Gretchen Peters is the author of Seeds of Terror, a ground-breaking book that traces the role the opium trade has played in three decades of conflict in Afghanistan. With the help of local reporters, she spent five years researching Seeds of Terror, combing through archives and surveying and interviewing Taliban fighters, smugglers, law enforcement officials, diplomats and intelligence officers.
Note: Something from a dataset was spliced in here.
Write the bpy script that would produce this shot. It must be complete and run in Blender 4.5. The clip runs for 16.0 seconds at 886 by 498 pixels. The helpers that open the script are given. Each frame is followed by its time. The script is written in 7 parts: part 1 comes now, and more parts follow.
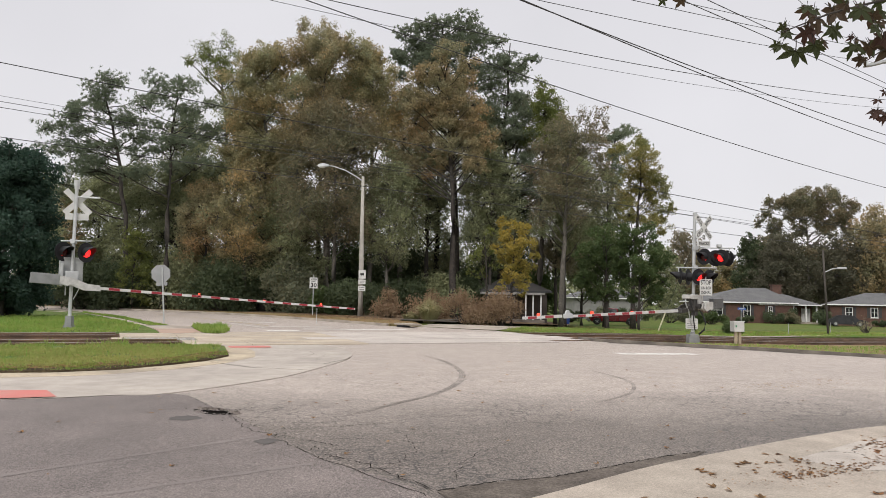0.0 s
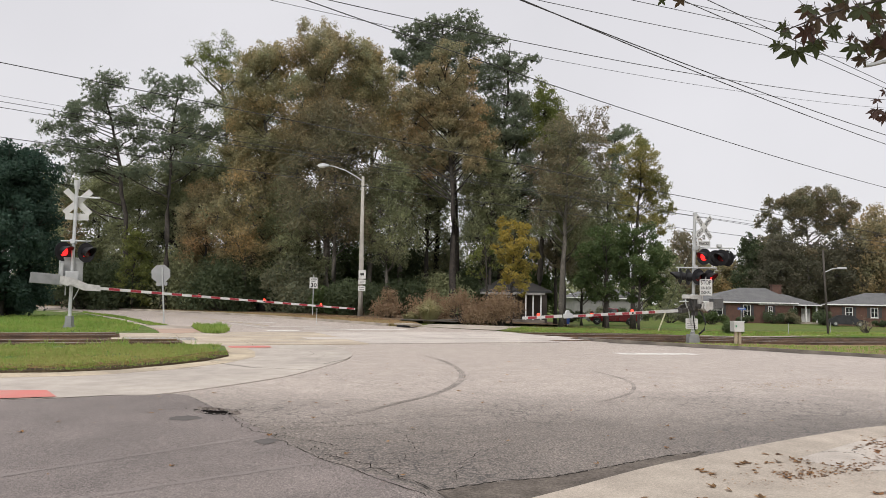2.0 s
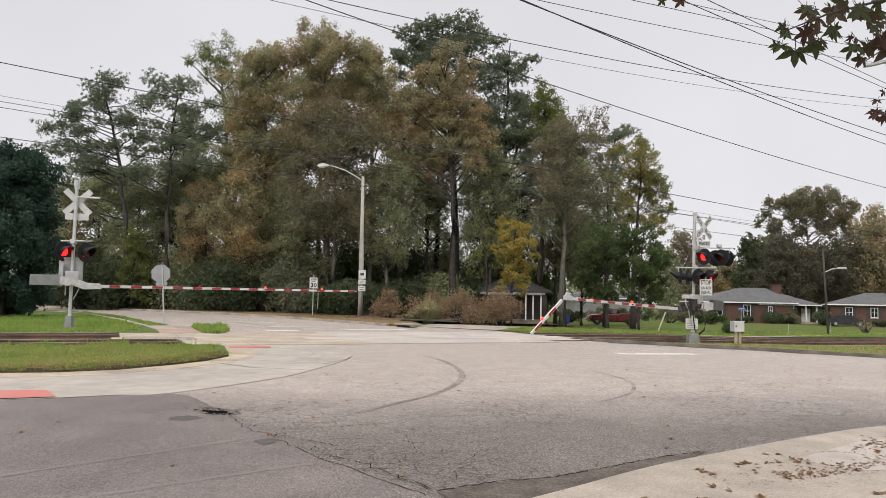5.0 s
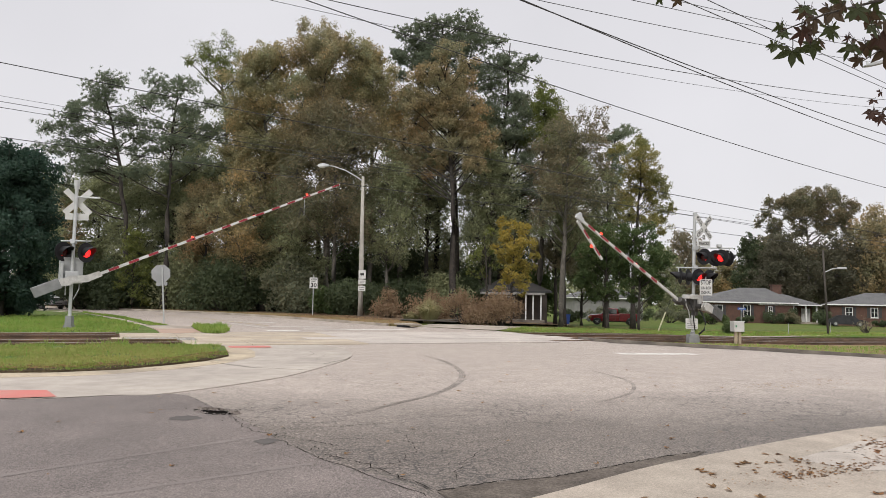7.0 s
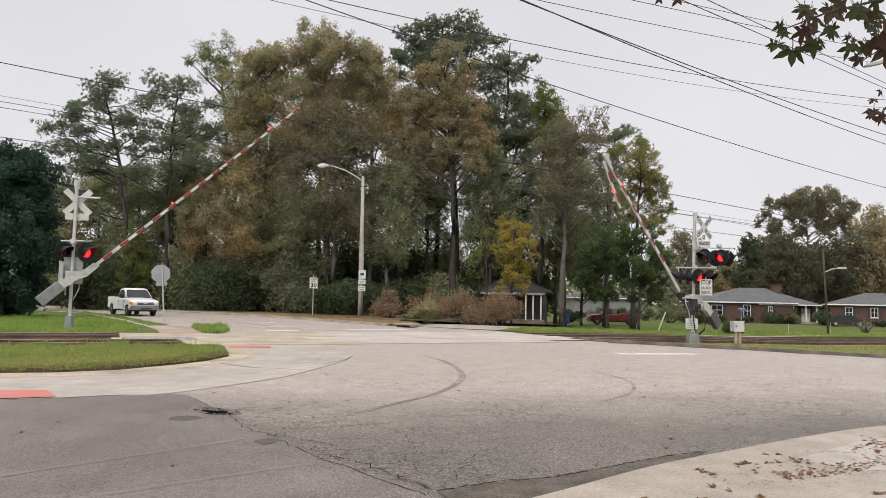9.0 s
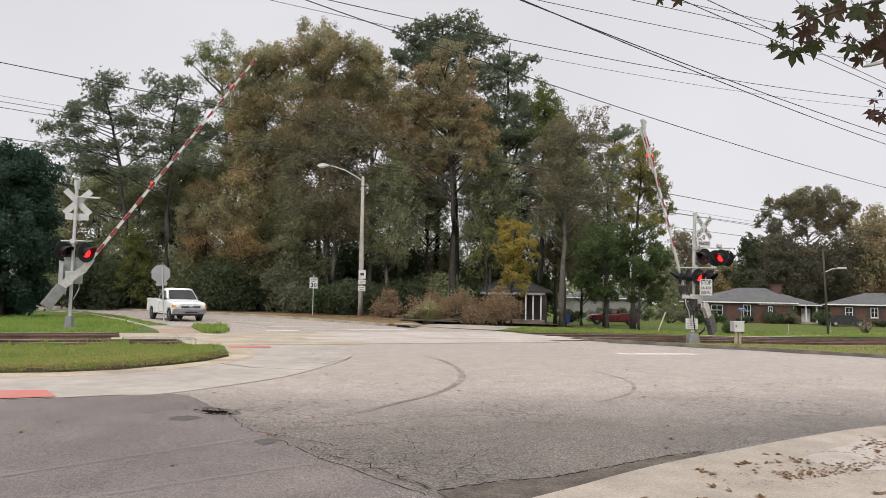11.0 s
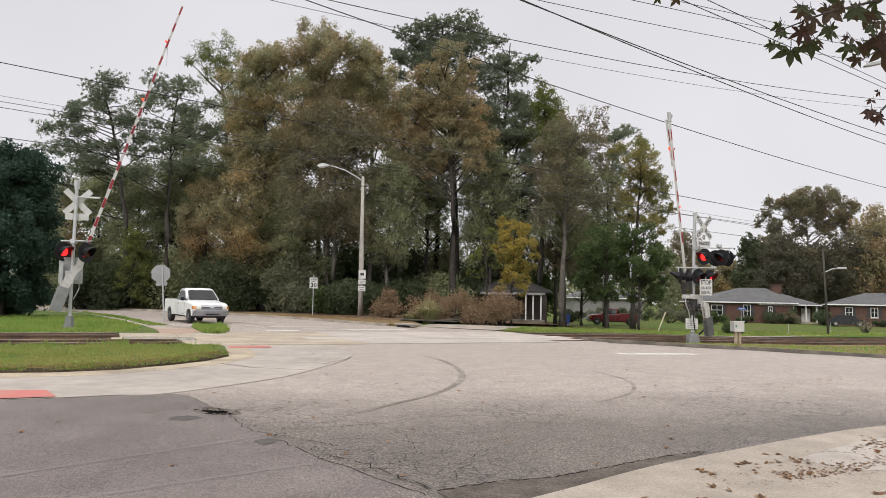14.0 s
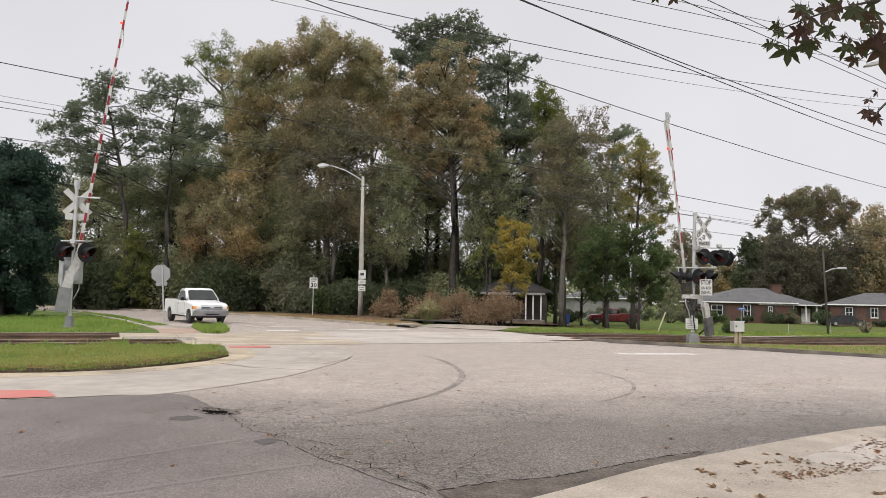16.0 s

An award-winning journalist, Peters covered Pakistan and Afghanistan for more than a decade, first for The Associated Press and later for ABC News. She has worked with other leading media outlets including The National Geographic Society, The Christian Science Monitor and The New Republic, and remains a regular commentator on NPR, CNN, BBC and numerous other radio and television programs. Peters authored a policy report on the opium trade for the U.S. Institute of Peace, and published a report entitled Crime and Insurgency in Afghanistan and Pakistan with West Point’s Combating Terrorism Center. She has authored chapters in leading books on Afghanistan and has a forthcoming report on the Haqqani network.
Peters has done presentations on her work for the Pentagon, the State Department, the Drug Enforcement Administration, the Defense Intelligence Agency, Special Operations Command, the Navy Seals, more than a dozen think tanks and universities, and thousands of U.S. servicemen and women deploying to Afghanistan. Her editorials have been published in the New York Times and Foreign Policy.
She lives in Denver where she is a Sie International Security Fellow at the University of Denver’s Korbel School of International Studies.